A landowner is under a duty to maintain its property in a reasonably safe condition under existing circumstances, which includes the likelihood of injury to a third party. Perez v. Bronx Park South, 285 AD2d 402 (1st dept 2001). Where a landlord is out of possession, however, the landlord is generally not liable in negligence with respect to the condition of the demised property. Guzman v Haven Plaza Hous. Dev. Fund Co., 69 NY2d 559, 569 (1987); Vasquez v. The Rector, 40 AD3d 265, 266 (1st Dept 2007); Johnson v. Urena Serv. Ctr., 227 AD2d 325, 326 (1st Dept 1995) Iv denied 88 NY2d 814 (1996). There are two exceptions to this general rule. One exception is where the landlord is contractually obligated under the lease to make repairs or maintain the premises. Another exception is where the landlord has a contractual right under the lease to reenter, inspect and make needed repairs to the premises. Lane v. Fisher Park Lane Co., 276 A.D.2d 136 (1st Dept 2000).
The owner has established that she leased the store and basement to the restaurant and is an out of possession landlord. The lease between the defendants, however, has a repair clause and the owner retained the right to reenter to make such repairs. Here, however, there is no evidence that plaintiff's accident was due to a dangerous condition that required repairs. There is no evidence that the basement doors were working improperly, defective or malfunctioned. They did not, for example, buckle under this weight. Consequently, there is no evidence that the accident was due to the owner failing to keep the premises in a safe condition by not making a necessary repair. Although defendant makes much of the fact that the doors were unlocked most of the time, and the owner could have opened them and gone into the basement area to look around, there is no evidence (or triable issue of fact) that the doors were themselves a dangerous condition.
There is also no evidence that the owner had notice of or created a dangerous condition, or that such defects were visible and apparent.
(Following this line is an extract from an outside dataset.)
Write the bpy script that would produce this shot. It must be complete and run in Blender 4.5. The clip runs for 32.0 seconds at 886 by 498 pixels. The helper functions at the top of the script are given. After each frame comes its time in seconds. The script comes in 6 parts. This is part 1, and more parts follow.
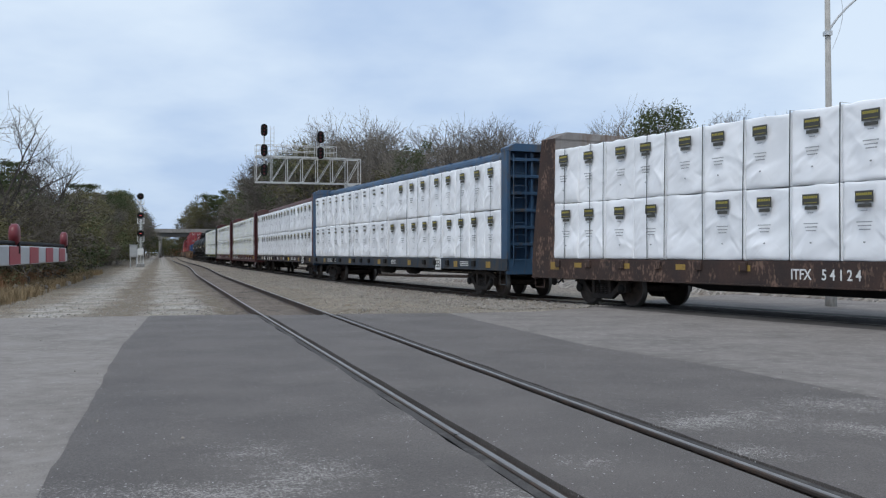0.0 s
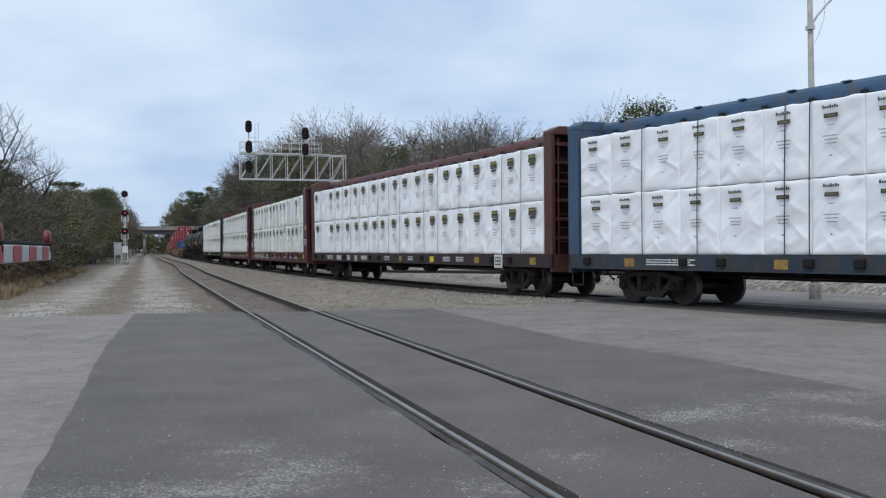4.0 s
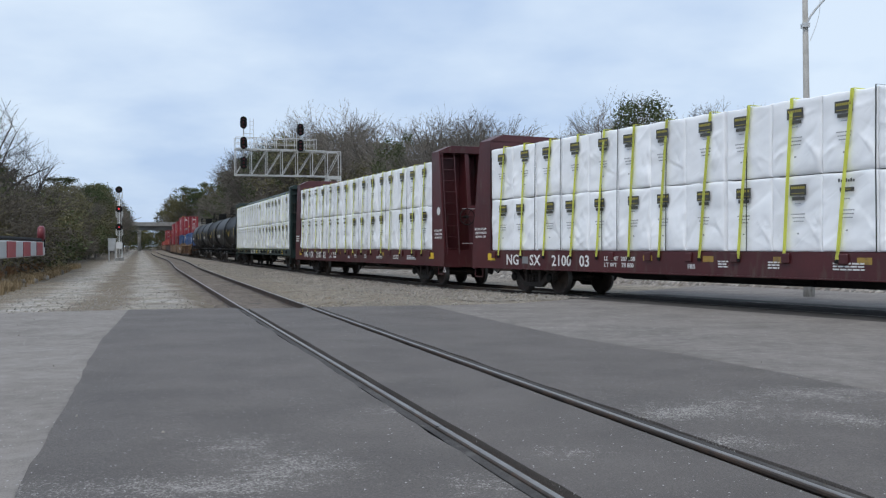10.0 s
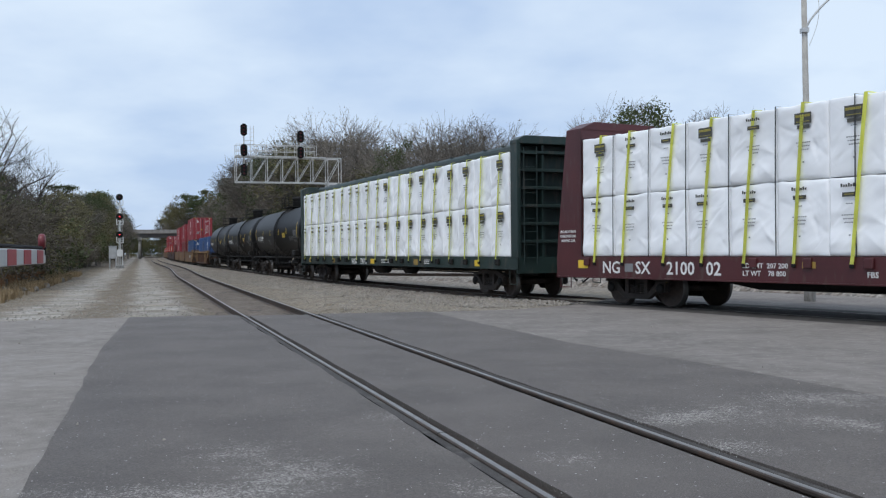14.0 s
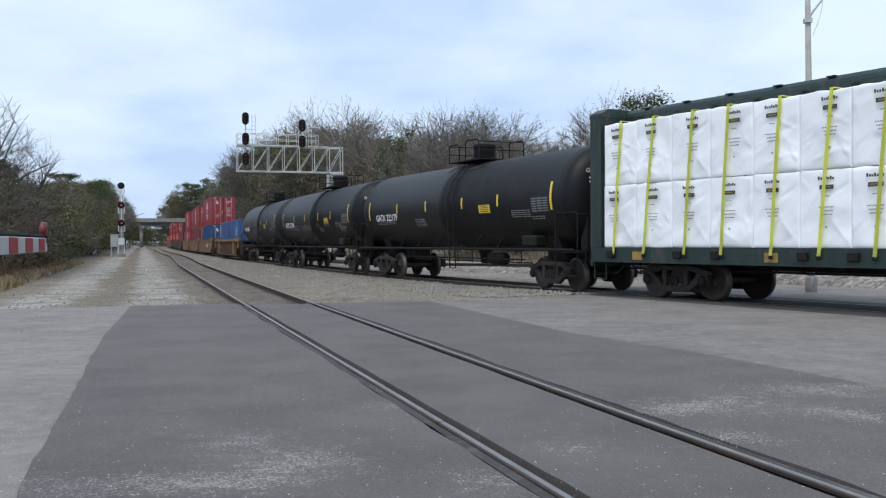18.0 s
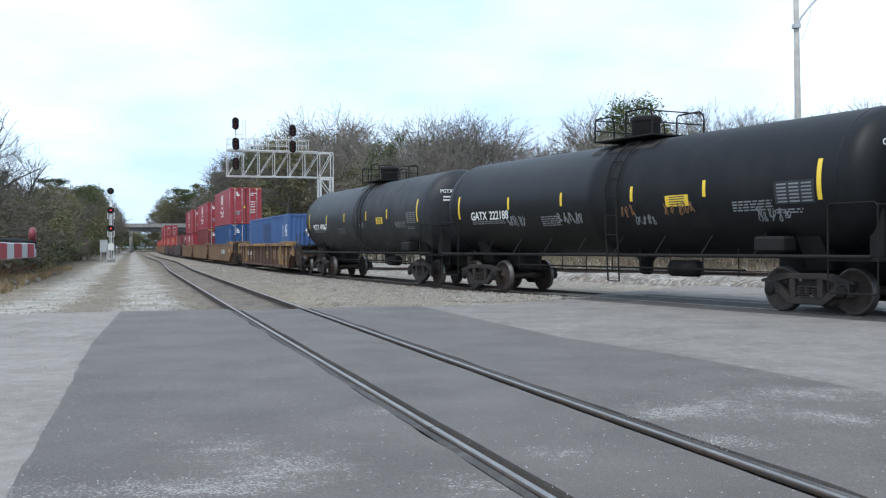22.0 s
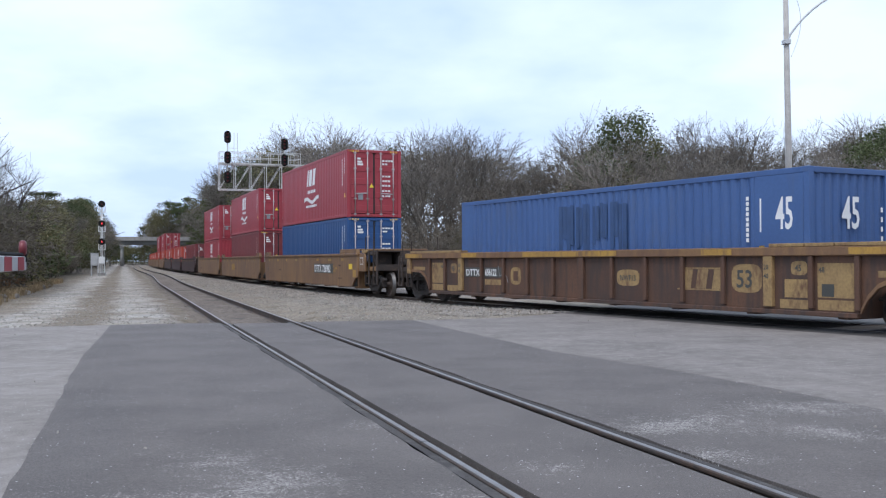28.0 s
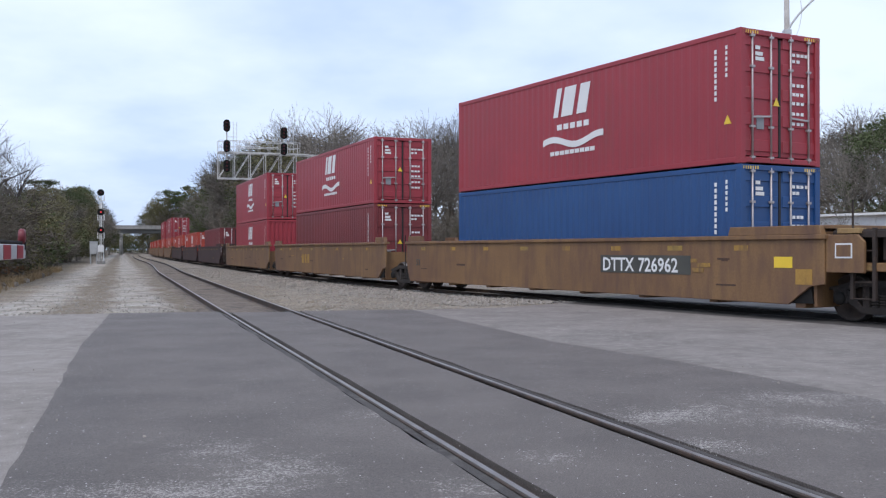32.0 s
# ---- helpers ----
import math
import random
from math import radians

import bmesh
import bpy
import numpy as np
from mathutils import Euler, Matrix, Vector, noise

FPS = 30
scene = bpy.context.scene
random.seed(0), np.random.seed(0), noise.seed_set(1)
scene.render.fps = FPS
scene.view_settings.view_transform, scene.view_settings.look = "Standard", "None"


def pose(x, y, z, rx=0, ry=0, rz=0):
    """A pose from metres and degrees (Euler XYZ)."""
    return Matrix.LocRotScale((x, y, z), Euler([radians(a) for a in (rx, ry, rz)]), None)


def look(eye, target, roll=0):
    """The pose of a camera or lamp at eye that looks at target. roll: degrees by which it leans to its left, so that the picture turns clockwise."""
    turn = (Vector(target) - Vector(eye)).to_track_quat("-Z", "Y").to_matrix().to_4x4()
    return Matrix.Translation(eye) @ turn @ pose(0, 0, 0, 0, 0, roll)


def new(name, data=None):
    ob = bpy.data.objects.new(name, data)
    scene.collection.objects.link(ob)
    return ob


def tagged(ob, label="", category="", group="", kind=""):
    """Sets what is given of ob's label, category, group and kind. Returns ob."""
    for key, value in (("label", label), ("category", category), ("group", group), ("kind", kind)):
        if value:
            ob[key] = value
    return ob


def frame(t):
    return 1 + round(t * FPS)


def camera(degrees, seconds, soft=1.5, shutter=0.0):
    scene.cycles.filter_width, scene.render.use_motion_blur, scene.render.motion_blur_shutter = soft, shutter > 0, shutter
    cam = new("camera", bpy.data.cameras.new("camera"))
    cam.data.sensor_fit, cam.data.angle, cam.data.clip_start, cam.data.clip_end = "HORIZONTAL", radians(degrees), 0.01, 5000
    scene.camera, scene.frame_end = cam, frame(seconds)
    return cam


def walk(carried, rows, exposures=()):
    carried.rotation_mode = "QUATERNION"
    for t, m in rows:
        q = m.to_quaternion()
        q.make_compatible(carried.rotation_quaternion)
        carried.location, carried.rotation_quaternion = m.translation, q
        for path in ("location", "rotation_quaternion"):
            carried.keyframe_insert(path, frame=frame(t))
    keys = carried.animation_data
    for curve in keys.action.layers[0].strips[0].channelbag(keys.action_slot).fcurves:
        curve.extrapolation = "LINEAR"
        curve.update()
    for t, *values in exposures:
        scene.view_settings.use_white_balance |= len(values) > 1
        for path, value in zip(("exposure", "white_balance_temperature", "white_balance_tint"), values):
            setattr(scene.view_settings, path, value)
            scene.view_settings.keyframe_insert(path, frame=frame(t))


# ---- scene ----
# Camera: a tripod at eye height beside the crossing, nudged about by its holder.
EYE = (0.0, 0.0, 1.392)


def aim(yaw, pitch, roll):
    """The camera's pose from its turn to the right, its tilt and its lean, in degrees."""
    a, b = radians(yaw), radians(pitch)
    ahead = Vector((math.sin(a) * math.cos(b), math.cos(a) * math.cos(b), math.sin(b)))
    return look(EYE, Vector(EYE) + ahead * 10, roll)


cam = camera(49.28, 32.0, soft=1.25)
walk(cam, [(t, aim(a, b, c)) for t, a, b, c in (
    (0, -1.195, 0.238, 0.017), (0.5, -0.814, 0.111, -0.009), (1, -0.491, -0.086, -0.070), (1.5, -0.141, -0.328, -0.020), (2, 0.314, -0.341, 0.175),
    (2.5, 0.211, -0.162, -0.231), (3, -0.077, -0.106, -0.228), (3.5, -0.286, -0.034, -0.283), (5.5, -0.361, -0.010, -0.529), (6, -0.404, -0.053, -0.552),
    (6.5, -0.367, 0.010, -0.429), (7, -0.280, 0.018, -0.493), (7.5, -0.229, -0.066, -0.463), (8, -0.183, -0.130, -0.440), (8.5, -0.022, -0.330, -0.236),
    (9, 0.000, -0.355, -0.290), (9.5, 0.039, -0.343, -0.250), (10, -0.056, -0.219, -0.228), (10.5, -0.069, -0.100, -0.311), (11, -0.027, 0.105, -0.369),
    (11.5, -0.057, 0.159, -0.553), (12, -0.138, -0.004, -0.578), (12.5, -0.307, 0.084, -0.273), (13, -0.318, 0.256, -0.199), (13.5, -0.172, 0.335, -0.396),
    (14, -0.086, 0.150, -0.471), (14.5, -0.474, -0.008, -0.357), (16.5, -0.362, -0.426, -0.435), (17, -0.271, -0.402, -0.194), (17.5, -0.079, -0.325, -0.174),
    (18, -0.175, -0.464, -0.262), (18.5, -0.363, -0.425, -0.273), (19, -0.298, -0.418, -0.232), (19.5, -0.128, -0.458, -0.184), (20, 0.057, -0.524, -0.202),
    (20.5, 0.158, -0.448, -0.277), (21, 0.370, -0.350, -0.261), (21.5, 0.508, -0.187, -0.376), (22, 0.382, -0.179, -0.355), (22.5, 0.380, -0.208, -0.285),
    (23, 0.484, -0.255, -0.234), (23.5, 0.418, -0.123, -0.253), (24, 0.490, -0.110, -0.348), (24.5, 0.525, -0.071, -0.365), (25, 0.652, 0.030, -0.354),
    (25.5, 1.068, 0.150, -0.086), (27.5, 1.035, 0.514, -0.215), (28, 0.875, 0.645, -0.245), (28.5, 0.692, 0.974, -0.249), (29, 0.590, 1.129, -0.210),
    (29.5, 0.696, 1.126, -0.235), (30, 0.602, 1.117, -0.380), (30.5, 0.431, 0.767, -0.161), (31, 0.163, 0.425, 0.014), (31.5, 0.453, 0.268, 0.062),
    (32, 0.921, 0.026, -0.061),
)], [(0, 0.04, 6500, 10), (14, 0.07, 6500, 10), (17, 0.08, 6500, 10), (19, 0.53, 6400, 10), (21, .69, 6300, 7), (25.5, .70, 6300, 8), (28, 0.47, 6300, 14), (32, 0.35, 6400, 16)])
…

Pappalardo v. Health Racquet Club, 279 AD2d 134 (1st dept. 2000); Segretti v. Shorenstein Company East, LP, 256 AD2d 234 (1st dept. 1998). To constitute constructive notice, a defect must not only be visible and apparent, it must have also existed for a sufficient length of time prior to the accident for the owner to have discovered the defect and remedied it. Pappalardo, supra.
Plaintiff's own testimony is that the basement door was flung open from below suddenly and quickly just as he was approaching it. This happened without any forewarning. Plaintiff was so surprised by this, that it was impossible for him to stop his forward movement in time to catch himself from falling. Under those circumstances, the owner did not have a sufficient opportunity, within the exercise of reasonable care, to remedy the dangerous condition that plaintiff claims existed at the time of this accident. see Gordon v. American Mus. of Nat. Hist., 67 N.Y.2d 836 (1986); Lewis v. Metropolitan Transp. Auth., 99 A.D.2d 246 (1984) aff'd 64 N.Y.2d 670 (1984); see Mercer v. City of New York, 223 A.D.2d 688, 689 (1996), aff'd 88 N.Y.2d 955 (1996).
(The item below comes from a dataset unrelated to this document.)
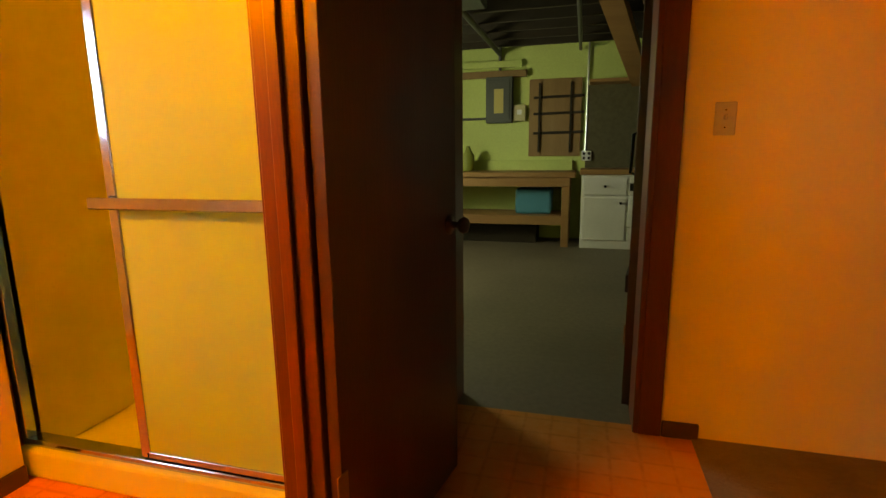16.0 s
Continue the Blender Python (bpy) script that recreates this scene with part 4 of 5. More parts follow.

The owner has also proved that she did not create the dangerous condition alleged, see Gordon v. American Mus. of Nat. Hist., supra; Lewis v. Metropolitan Transp. Auth., supra; see Mercer v. City of New York, supra. She did not fling the door open or instruct anyone to do so. There are no triable issues of fact that complaints were made prior to plaintiff's accident and plaintiff did not complain to the owner about the basement door.
Plaintiff did not fall into the basement because of some code violation which could be evidence of negligence, see, NYCAC § C26-226.0; compare Khamis v. CG Foods, Inc., 49 A.D.3d 606 (2 dept. 2008) ( basement doors flattened back and basement exposed). Until the door was flung open by an employee, the doors were shut and the basement was concealed, i.e. the door could be walked on by passers-by.
The owner has established that is an out of possession landlord, there was no dangerous condition at the premises, but even if there was, the owner did not have notice of it. Reid v. 320 E. 81st Street Corp., 19 A.D.3d 471 (2nd Dept 2005). The owner did not create the dangerous condition, if there was one. Plaintiff has failed to raise triable issues of fact that there was a dangerous condition at the premises, or that even if there was, that it existed for a sufficient period of time for the owner to do anything about it. compare, Xu v, 688 Sixth Avenue Realty Co., 19 AD3d 687 (2nd Dept 2005). The plaintiff has also failed to raise triable issues of fact that she controlled the manner in which employees used the basement door, Since the owner has established her defenses, she has proved she is entitled to summary judgment dismissing the complaint against her.
This action continues against the restaurant, as do the cross claims since they pertain to defense costs. Plaintiff shall serve a copy of this decision and order on the Office of Trial Support so this case can be scheduled for trial.
Conclusion
The motion by defendant-owner Daniela Sarraf for summary judgment dismissing the complaint against her is granted. The claims against Sarraf are hereby severed and dismissed. The case continues against the defendant-restaurant, Saharas Turkish Cuisine as do the cross claims for defense costs, etc.
Plaintiff shall serve a copy of this decision/ order on the Office of Trial Support so this case can be scheduled for trial.
Any relief requested that has not been addressed has nonetheless been considered and is hereby expressly denied.